You’d be forgiven if you thought that you had to design your clients’ websites to be fast all the time. After all, in modern, UX best practices, a site has to be fast to reduce the bounce rate, keep site visitors engaged, and keep them coming back.
Users don’t like slow sites because everyone’s used to things getting faster on the web. If they have to wait five seconds for a news site to load, but a comparable news site will load pages in just two seconds, you can bet that the faster site will get the visitors.
For your…site to please visitors…it doesn’t have to be fast, it just has to feel fast
However, one very curious aspect of web design is that perception is reality. For your client’s site to please visitors and retain them, it doesn’t have to be fast, it just has to feel fast.
Understanding this distinction can empower you to design sites with great UX and engaged visitors. Here’s how…
Why fast sites matter
It’s not just me saying that fast sites are highly desirable—the data says it too. Moz says that you can improve the conversion rates of the sites you design for your clients if you make them fast.
Case studies bear this out, too: Mobile webpages that are only as much as one second faster than other pages see a 27% boost in their conversion rates. That can be huge from a sales perspective!
Clearly, when sites are faster, visitors stick around longer, become more engaged with your content, and then convert at higher rates.
What matters is your visitor’s experience, which is dependent on their perception
But visitors don’t sit at their screens with a stopwatch checking the speed of your landing page, no one but you is measuring the actual speed of your site. What matters is your visitor’s experience, which is dependent on their perception.
What’s a skeleton screen? A skeleton screen is a blank webpage that gradually fills up with content as the page finishes loading. Skeleton screens are an intelligent and effective alternative to techniques like progress bars or spinners, which trials show create a perception of a slow page load.
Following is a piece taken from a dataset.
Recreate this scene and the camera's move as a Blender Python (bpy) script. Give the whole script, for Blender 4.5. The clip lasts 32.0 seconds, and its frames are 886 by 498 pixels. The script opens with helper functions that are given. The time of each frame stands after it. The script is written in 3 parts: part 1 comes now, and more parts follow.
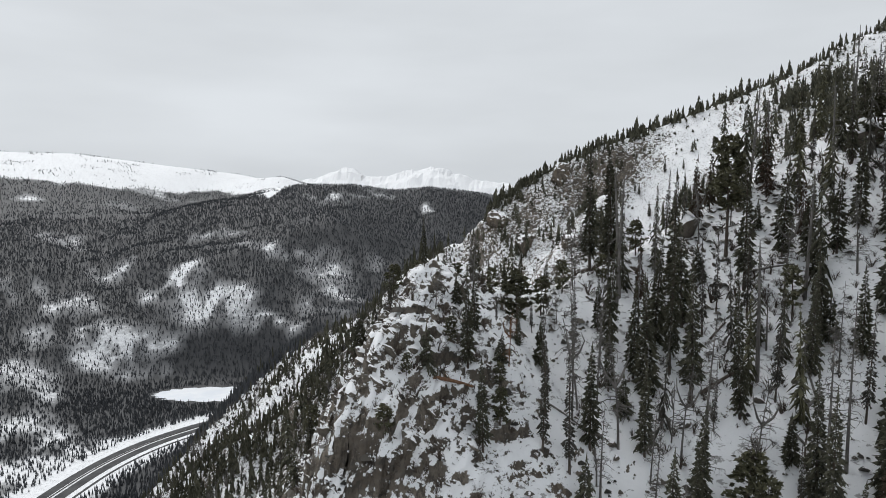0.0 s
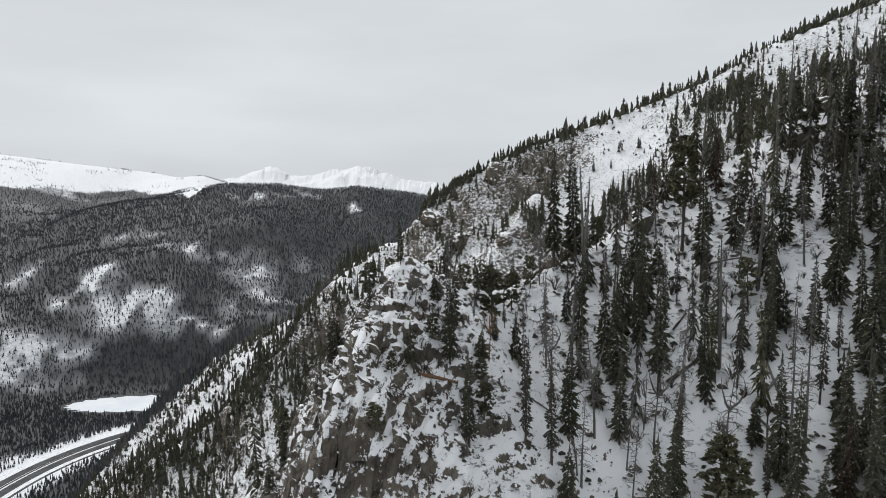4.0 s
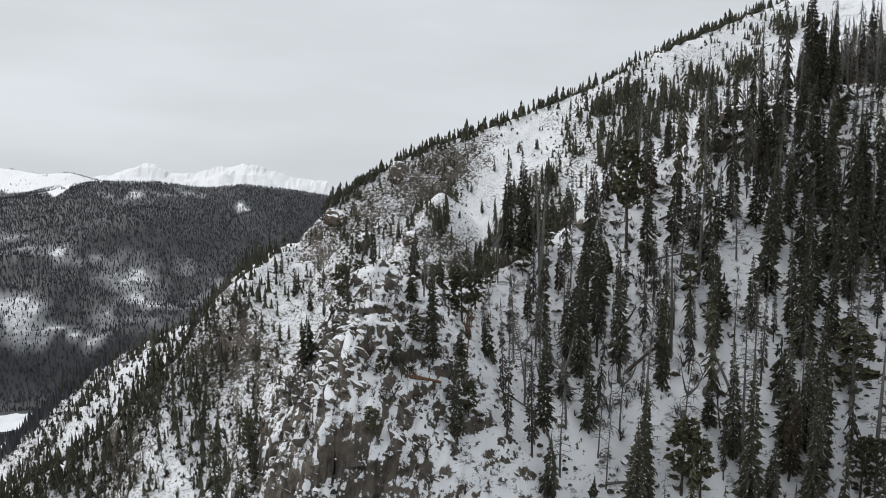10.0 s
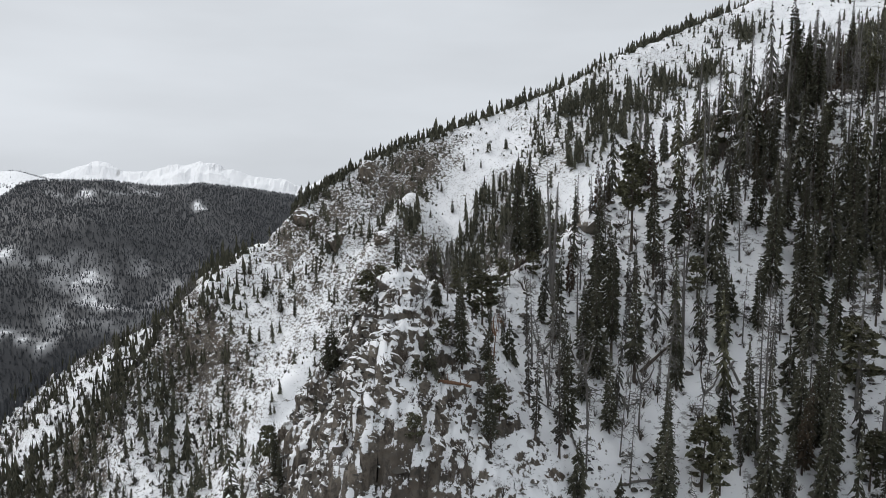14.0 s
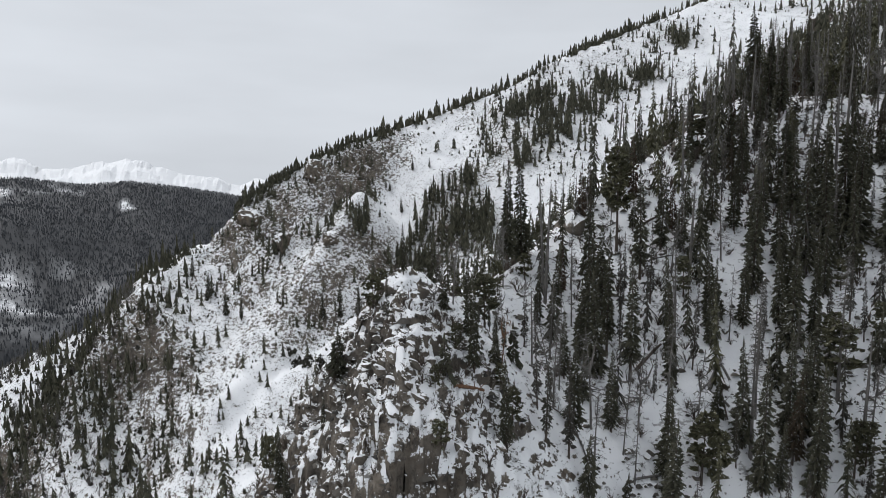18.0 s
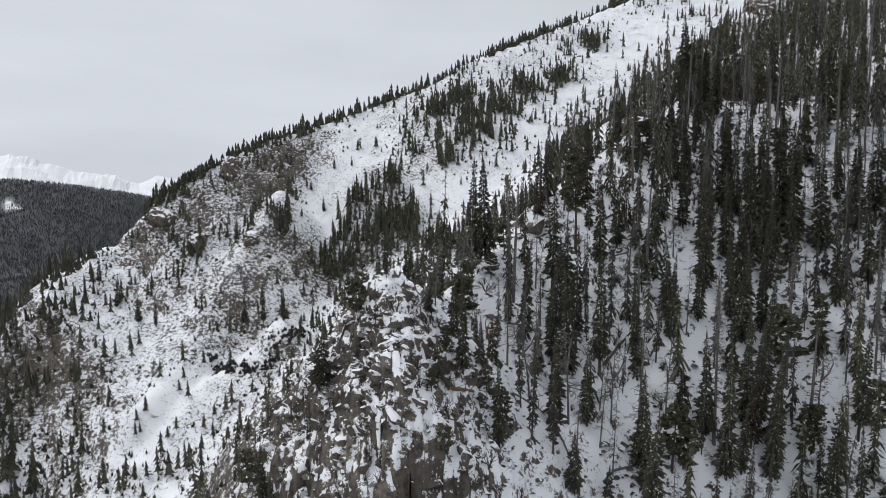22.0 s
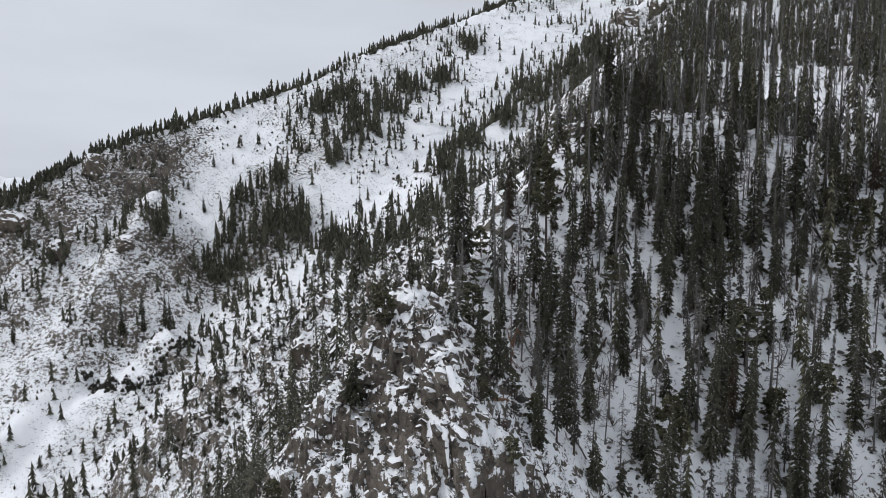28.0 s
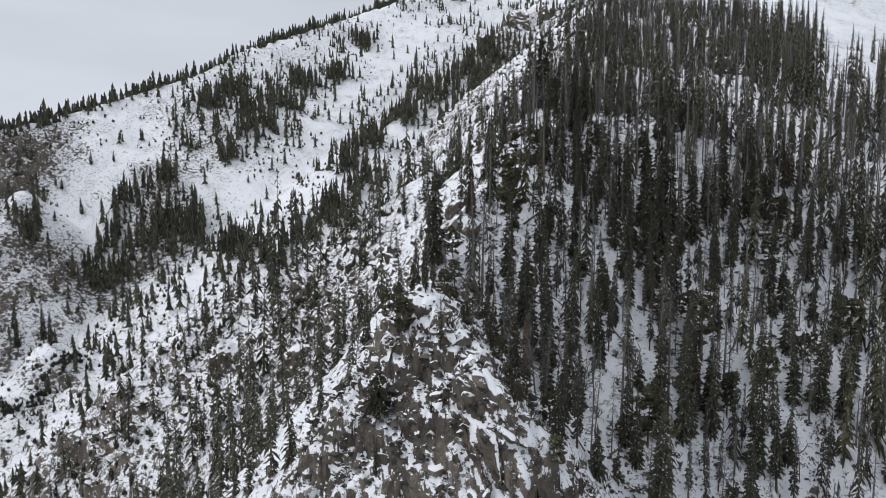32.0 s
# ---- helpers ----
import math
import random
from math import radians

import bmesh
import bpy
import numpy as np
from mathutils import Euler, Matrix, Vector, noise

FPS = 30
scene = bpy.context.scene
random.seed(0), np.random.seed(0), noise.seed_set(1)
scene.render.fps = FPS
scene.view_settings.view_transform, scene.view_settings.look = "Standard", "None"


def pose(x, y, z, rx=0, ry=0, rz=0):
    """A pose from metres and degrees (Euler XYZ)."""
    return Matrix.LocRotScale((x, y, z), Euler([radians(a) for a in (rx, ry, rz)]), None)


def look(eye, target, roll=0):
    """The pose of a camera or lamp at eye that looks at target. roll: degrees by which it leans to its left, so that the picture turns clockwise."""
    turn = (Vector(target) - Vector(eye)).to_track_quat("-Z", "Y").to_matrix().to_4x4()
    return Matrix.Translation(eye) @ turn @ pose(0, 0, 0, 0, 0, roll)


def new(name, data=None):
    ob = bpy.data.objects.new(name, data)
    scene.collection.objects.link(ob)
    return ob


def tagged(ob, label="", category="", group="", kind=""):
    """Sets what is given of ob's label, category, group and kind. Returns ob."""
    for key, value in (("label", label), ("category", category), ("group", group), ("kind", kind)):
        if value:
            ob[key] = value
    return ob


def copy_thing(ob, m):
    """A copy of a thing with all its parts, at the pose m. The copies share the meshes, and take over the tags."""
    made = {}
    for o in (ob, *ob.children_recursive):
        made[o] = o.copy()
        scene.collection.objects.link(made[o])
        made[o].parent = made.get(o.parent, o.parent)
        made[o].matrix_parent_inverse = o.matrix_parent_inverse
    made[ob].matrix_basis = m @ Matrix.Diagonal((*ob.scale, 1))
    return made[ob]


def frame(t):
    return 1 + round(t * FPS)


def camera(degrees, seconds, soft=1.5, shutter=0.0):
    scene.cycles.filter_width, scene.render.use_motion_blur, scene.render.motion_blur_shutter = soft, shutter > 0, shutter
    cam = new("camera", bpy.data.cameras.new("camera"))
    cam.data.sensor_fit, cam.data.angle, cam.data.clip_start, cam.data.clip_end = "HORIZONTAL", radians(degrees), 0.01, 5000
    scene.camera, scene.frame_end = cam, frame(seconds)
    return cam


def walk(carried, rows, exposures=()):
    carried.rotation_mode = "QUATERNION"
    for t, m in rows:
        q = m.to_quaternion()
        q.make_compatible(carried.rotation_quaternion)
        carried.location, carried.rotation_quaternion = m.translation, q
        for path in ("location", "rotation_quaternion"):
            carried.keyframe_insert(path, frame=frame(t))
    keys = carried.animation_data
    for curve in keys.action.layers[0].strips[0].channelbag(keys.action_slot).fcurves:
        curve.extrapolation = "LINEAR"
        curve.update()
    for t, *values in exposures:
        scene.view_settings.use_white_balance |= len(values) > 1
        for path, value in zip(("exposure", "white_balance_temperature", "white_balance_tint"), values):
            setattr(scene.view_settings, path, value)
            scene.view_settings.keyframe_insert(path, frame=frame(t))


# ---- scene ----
cam = camera(69.45, 32.0, soft=0.62)
# seconds, eye x y z, yaw to the left, pitch, roll
PATH = [
    (0, 0.00, 0.00, 0.00, 0.000, -5.034, 0.026),
    (1, -0.78, 0.06, 0.01, -1.443, -5.061, -0.022),
    (2, -1.63, 0.09, -0.02, -3.028, -5.095, -0.063),
    (3, -2.48, 0.08, -0.08, -4.648, -5.109, -0.055),
    (3.5, -2.93, 0.11, -0.12, -5.576, -5.096, -0.045),
    (5.5, -4.79, 0.13, -0.17, -9.258, -5.121, -0.076),
    (6, -5.25, 0.19, -0.17, -10.162, -5.124, -0.064),
    (7, -6.14, 0.32, -0.13, -11.936, -5.142, -0.049),
    (8, -7.12, 0.44, -0.06, -13.622, -5.154, -0.042),
    (9, -8.01, 0.66, 0.01, -15.070, -5.182, -0.063),
    (10, -9.03, 0.88, 0.06, -16.228, -5.213, 0.008),
    (11, -10.06, 1.13, 0.15, -17.063, -5.262, -0.024),
    (12, -11.15, 1.38, 0.30, -17.950, -5.292, -0.034),
    (13, -12.27, 1.71, 0.42, -18.867, -5.319, -0.004),
    (13.5, -12.78, 1.91, 0.49, -19.297, -5.335, -0.009),
    (15.5, -14.71, 2.92, 0.46, -21.575, -5.345, 0.100),
    (16, -15.26, 3.21, 0.50, -22.200, -5.358, 0.104),
    (17, -16.32, 3.75, 0.60, -23.447, -5.395, 0.067),
    (18, -17.40, 4.35, 0.71, -25.329, -5.434, 0.097),
    (19, -18.44, 4.92, 0.82, -27.321, -5.478, 0.068),
    (20, -19.47, 5.55, 0.87, -29.316, -5.538, 0.079),
    (21, -20.39, 6.25, 0.87, -31.303, -5.547, 0.104),
    (22, -21.37, 6.96, 0.92, -33.139, -5.612, 0.066),
    (23, -22.56, 7.79, 1.07, -35.028, -5.665, 0.107),
    (24, -23.74, 8.75, 1.18, -36.834, -5.711, 0.053),
    (25, -24.97, 9.89, 1.36, -38.715, -5.751, -0.007),
    (25.5, -25.68, 10.52, 1.45, -39.722, -5.773, -0.020),
    (27.5, -28.39, 13.33, 1.65, -43.897, -5.836, -0.055),
    (28, -29.10, 14.08, 1.69, -45.155, -5.842, -0.050),
    (29, -30.49, 15.58, 1.81, -47.636, -5.871, -0.016),
    (30, -31.90, 17.27, 2.00, -50.260, -5.916, -0.101),
    (31, -33.06, 19.07, 2.06, -52.990, -5.980, -0.074),
    (32, -34.10, 20.95, 1.92, -55.738, -6.047, -0.146),
]
walk(cam, [(t, pose(x, y, z, 90 + pitch, 0, yaw) @ pose(0, 0, 0, 0, 0, roll)) for t, x, y, z, yaw, pitch, roll in PATH],
     exposures=((0, 0.0, 6420, 10), (16, 0.0, 6340, 11), (32, -0.05, 6160, 13)))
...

Google’s product director, Luke Wroblewski, conducted a case study where he used spinners for a native app’s interface that he was working on. Each time a page loaded, users were greeted with the spinners, which displayed loading progress. The result was that users thought the app was actually slower than prior versions.
This can be explained by the fact that progress bars and spinners call users’ attention to the load process—which creates a perception of slowness.
On the other hand, techniques like skeleton screens call users’ attention to the fact that the page is gradually filling up with content and therefore showing them real progress. By focusing on the actual progress instead of the wait time, skeletons screens make your visitors and users feel like your site is faster already.
Changing up site colors
Colors also have a great impact on the perception of your site’s speed on your visitors. You can make your users think that your site is loading quite fast based on the color that you choose when the page is loading. Choose a relaxing color, and your users feel that your site is actually faster than it is.
According to the Journal of Marketing Research (via Adobe) if you want to make page loading time feel quicker use the color blue on the page while a download is occurring.
There are also other dimensions to color, such as chroma and brightness. The former is a color’s saturation or pigmentation while the latter is the tint that a color appears to have.
brightness…has the most impact on…users’ perception of site speed
Research indicates that low-chroma colors (those that are more subdued) relax users and therefore make them perceive a site as faster. On the brightness side, high-value colors appear as though they’ve been mixed with white; we generally call those pastels. These high-value colors produce more relaxed feelings in your users, therefore helping your site’s perception as fast.
In fact, brightness is the factor that has the most impact on improving users’ perception of site speed.
It should also be noted that research also indicates that more relaxed users in general deliver more positive outcomes for sites, such as more conversions, likes, and shares.
Calls to Action
Simply put, the way you use the call to action on your page can significantly impact how your visitors perceive your site’s speed. For example, if your call to action is buried down at the bottom of a long landing or sales page, so small and hard to read that it takes people a while to find it, or not seamlessly supported by the information architecture on the page, then it will take people longer to find it.
When it takes visitors a longer time to see your call to action, then it can definitely feel that your site is slower than it is. After all, put yourself in the user’s shoes, they land on your page and are trying to make sense of the goal of said page. When they don’t immediately see the call to action button, it’s going to confuse them and take him a while to make sense of what’s going on, which all contributes to a heavy feeling of a slower site.
Therefore, when designing a call to action for a page, incorporate it seamlessly as part of the main page element. For example, Kayak does this well on its car rentals page. At a glance, users can tell that the page’s call to action (the search button) is an integral part of the main page element, which is the search bar for car rentals. As a result, they’re able to quickly understand the whole point and purpose of the site.
Sites that only feel fast still deliver awesome UX
Designers need to always follow the main rule in web design: Design for user experience. One of the best ways to do this is to design for site speed, but, knowing the psychology and behavior of your visitors, you can also design your site to merely feel fast as opposed to actually being blazingly fast.
Don’t treat this as an alternative to building a fast site. While a fast site can be made to feel slow, it’s a lot easier to make a site feel fast if it actually is. Ultimately, what matters is user perception.